== Instructions to follow ==
Do not include the pictures; repeat the rest of the data exactly.

== Given information ==
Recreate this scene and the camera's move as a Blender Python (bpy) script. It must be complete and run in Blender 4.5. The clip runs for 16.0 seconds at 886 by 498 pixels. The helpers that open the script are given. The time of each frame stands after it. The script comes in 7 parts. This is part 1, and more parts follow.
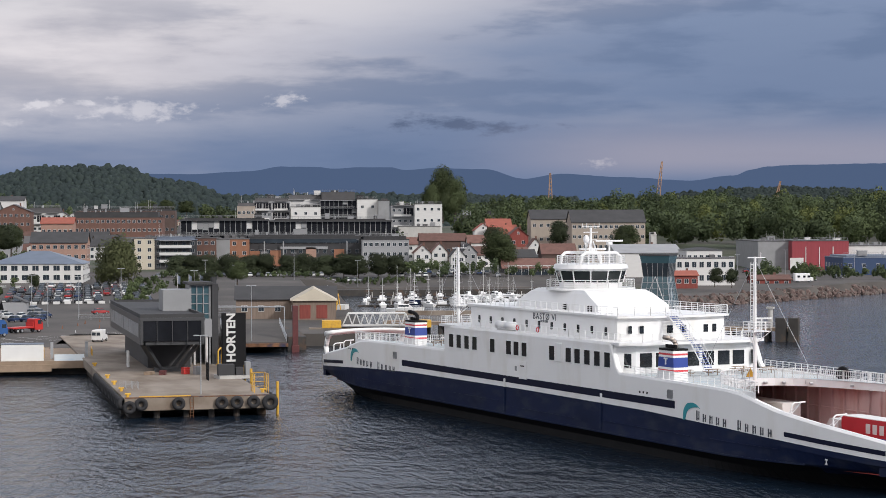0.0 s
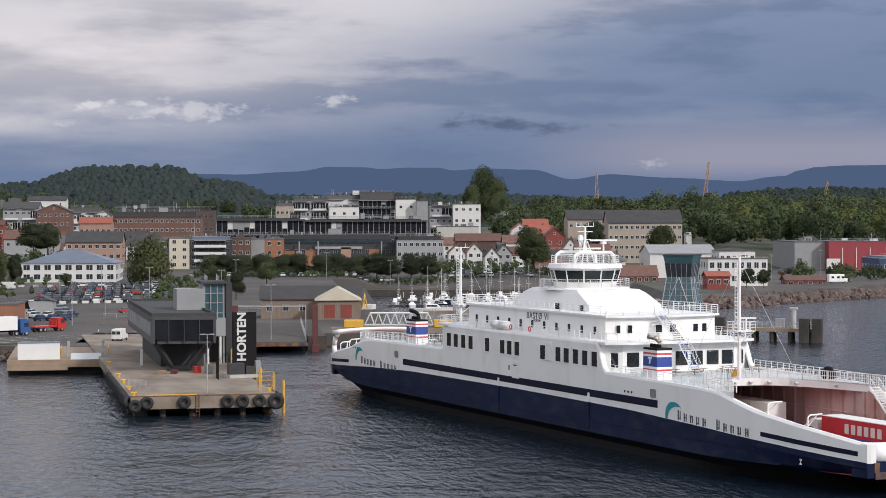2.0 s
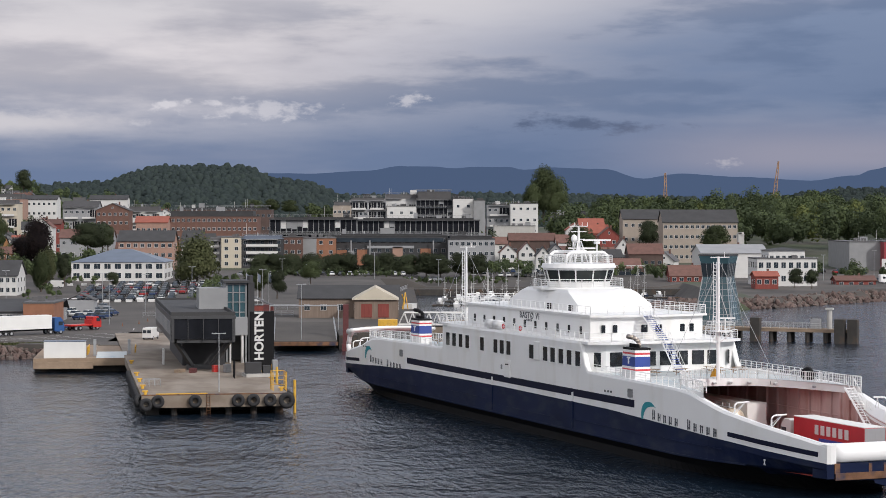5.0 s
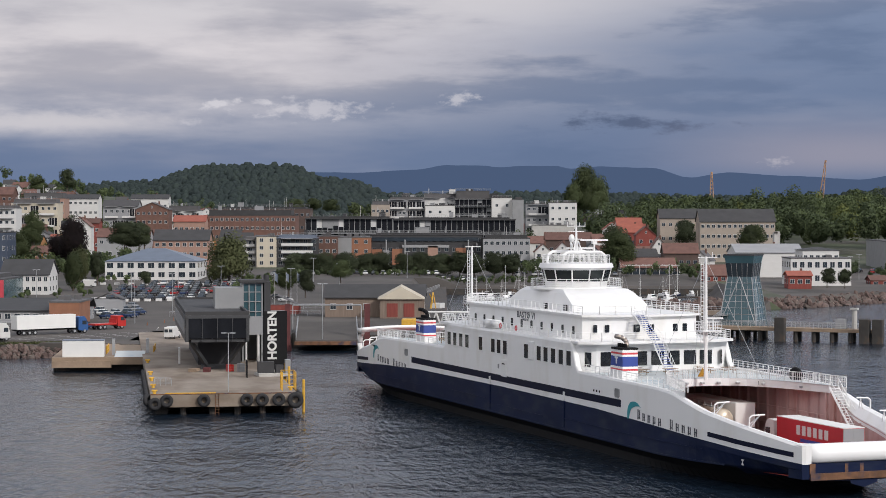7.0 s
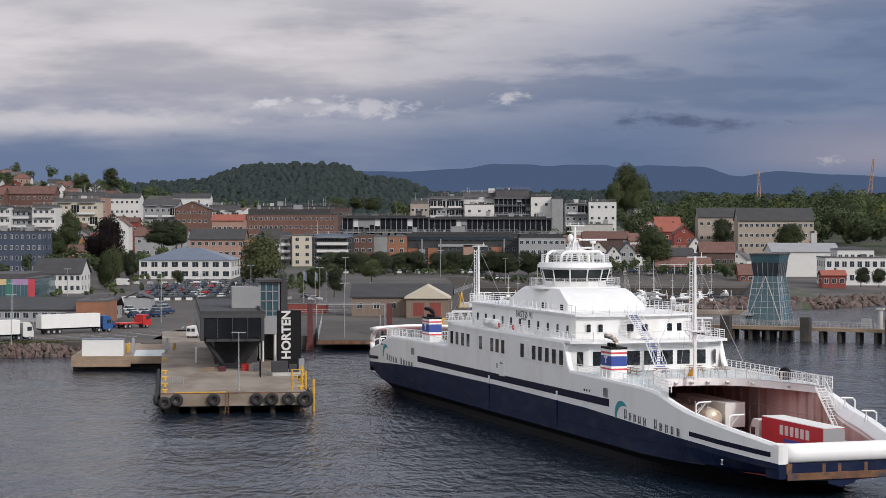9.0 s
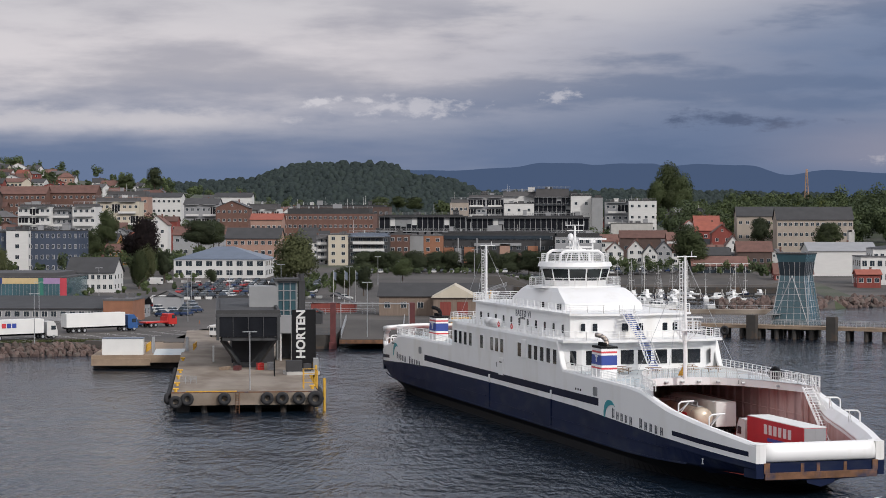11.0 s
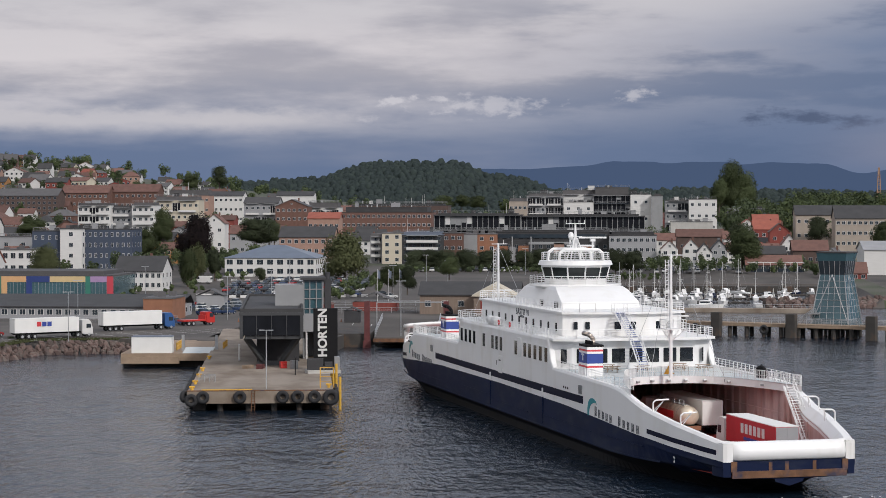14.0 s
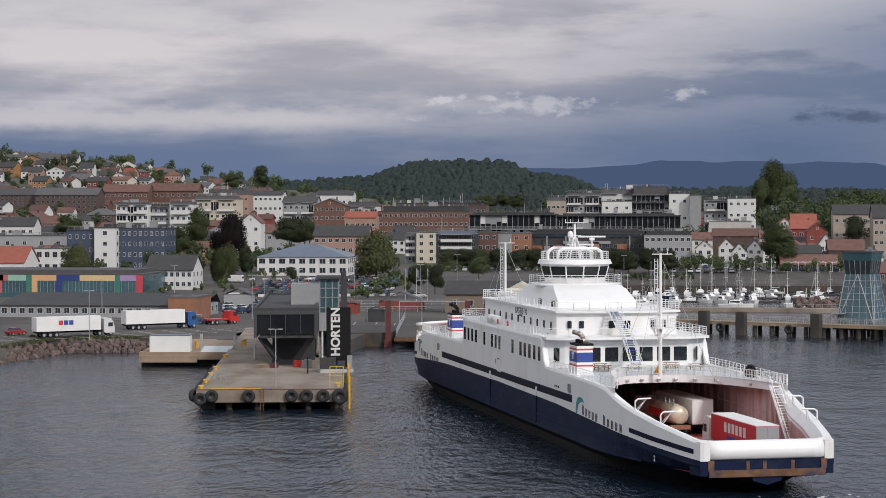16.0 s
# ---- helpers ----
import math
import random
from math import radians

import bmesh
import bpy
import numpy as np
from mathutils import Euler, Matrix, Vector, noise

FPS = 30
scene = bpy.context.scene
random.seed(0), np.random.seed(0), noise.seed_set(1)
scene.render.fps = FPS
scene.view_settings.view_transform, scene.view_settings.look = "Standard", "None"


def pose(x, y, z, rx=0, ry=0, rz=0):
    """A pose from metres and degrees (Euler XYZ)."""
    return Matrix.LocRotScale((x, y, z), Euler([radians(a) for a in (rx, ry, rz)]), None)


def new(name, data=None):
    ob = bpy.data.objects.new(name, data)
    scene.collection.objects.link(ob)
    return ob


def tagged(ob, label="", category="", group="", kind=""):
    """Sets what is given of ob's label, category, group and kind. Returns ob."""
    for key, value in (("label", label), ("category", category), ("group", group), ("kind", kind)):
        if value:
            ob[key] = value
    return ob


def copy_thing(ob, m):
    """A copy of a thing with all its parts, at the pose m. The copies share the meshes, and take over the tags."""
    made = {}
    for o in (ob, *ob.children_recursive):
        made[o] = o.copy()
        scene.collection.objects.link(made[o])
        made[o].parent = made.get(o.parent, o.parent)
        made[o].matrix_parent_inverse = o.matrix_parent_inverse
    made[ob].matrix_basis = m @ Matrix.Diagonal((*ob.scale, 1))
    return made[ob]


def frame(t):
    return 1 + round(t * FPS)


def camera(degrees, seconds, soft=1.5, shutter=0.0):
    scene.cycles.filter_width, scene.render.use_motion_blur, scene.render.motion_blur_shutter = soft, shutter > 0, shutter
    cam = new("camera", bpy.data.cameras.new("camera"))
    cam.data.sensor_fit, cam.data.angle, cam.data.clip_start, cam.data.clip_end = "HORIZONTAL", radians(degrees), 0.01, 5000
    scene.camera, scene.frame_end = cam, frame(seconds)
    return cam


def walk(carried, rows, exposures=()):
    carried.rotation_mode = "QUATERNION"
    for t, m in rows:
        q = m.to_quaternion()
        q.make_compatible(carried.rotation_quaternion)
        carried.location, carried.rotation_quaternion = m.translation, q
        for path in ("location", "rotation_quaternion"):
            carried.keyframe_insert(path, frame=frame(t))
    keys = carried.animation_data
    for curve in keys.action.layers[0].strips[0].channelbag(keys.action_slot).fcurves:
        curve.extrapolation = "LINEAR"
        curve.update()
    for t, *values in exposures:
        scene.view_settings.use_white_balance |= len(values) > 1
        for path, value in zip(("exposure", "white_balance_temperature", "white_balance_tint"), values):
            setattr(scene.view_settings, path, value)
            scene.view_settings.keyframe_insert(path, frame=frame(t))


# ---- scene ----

== The reply ==
Recreate this scene and the camera's move as a Blender Python (bpy) script. It must be complete and run in Blender 4.5. The clip runs for 16.0 seconds at 886 by 498 pixels. The helpers that open the script are given. The time of each frame stands after it. The script comes in 7 parts. This is part 1, and more parts follow.
0.0 s
2.0 s
5.0 s
7.0 s
9.0 s
11.0 s
14.0 s
16.0 s
# ---- helpers ----
import math
import random
from math import radians

import bmesh
import bpy
import numpy as np
from mathutils import Euler, Matrix, Vector, noise

FPS = 30
scene = bpy.context.scene
random.seed(0), np.random.seed(0), noise.seed_set(1)
scene.render.fps = FPS
scene.view_settings.view_transform, scene.view_settings.look = "Standard", "None"


def pose(x, y, z, rx=0, ry=0, rz=0):
    """A pose from metres and degrees (Euler XYZ)."""
    return Matrix.LocRotScale((x, y, z), Euler([radians(a) for a in (rx, ry, rz)]), None)


def new(name, data=None):
    ob = bpy.data.objects.new(name, data)
    scene.collection.objects.link(ob)
    return ob


def tagged(ob, label="", category="", group="", kind=""):
    """Sets what is given of ob's label, category, group and kind. Returns ob."""
    for key, value in (("label", label), ("category", category), ("group", group), ("kind", kind)):
        if value:
            ob[key] = value
    return ob


def copy_thing(ob, m):
    """A copy of a thing with all its parts, at the pose m. The copies share the meshes, and take over the tags."""
    made = {}
    for o in (ob, *ob.children_recursive):
        made[o] = o.copy()
        scene.collection.objects.link(made[o])
        made[o].parent = made.get(o.parent, o.parent)
        made[o].matrix_parent_inverse = o.matrix_parent_inverse
    made[ob].matrix_basis = m @ Matrix.Diagonal((*ob.scale, 1))
    return made[ob]


def frame(t):
    return 1 + round(t * FPS)


def camera(degrees, seconds, soft=1.5, shutter=0.0):
    scene.cycles.filter_width, scene.render.use_motion_blur, scene.render.motion_blur_shutter = soft, shutter > 0, shutter
    cam = new("camera", bpy.data.cameras.new("camera"))
    cam.data.sensor_fit, cam.data.angle, cam.data.clip_start, cam.data.clip_end = "HORIZONTAL", radians(degrees), 0.01, 5000
    scene.camera, scene.frame_end = cam, frame(seconds)
    return cam


def walk(carried, rows, exposures=()):
    carried.rotation_mode = "QUATERNION"
    for t, m in rows:
        q = m.to_quaternion()
        q.make_compatible(carried.rotation_quaternion)
        carried.location, carried.rotation_quaternion = m.translation, q
        for path in ("location", "rotation_quaternion"):
            carried.keyframe_insert(path, frame=frame(t))
    keys = carried.animation_data
    for curve in keys.action.layers[0].strips[0].channelbag(keys.action_slot).fcurves:
        curve.extrapolation = "LINEAR"
        curve.update()
    for t, *values in exposures:
        scene.view_settings.use_white_balance |= len(values) > 1
        for path, value in zip(("exposure", "white_balance_temperature", "white_balance_tint"), values):
            setattr(scene.view_settings, path, value)
            scene.view_settings.keyframe_insert(path, frame=frame(t))


# ---- scene ----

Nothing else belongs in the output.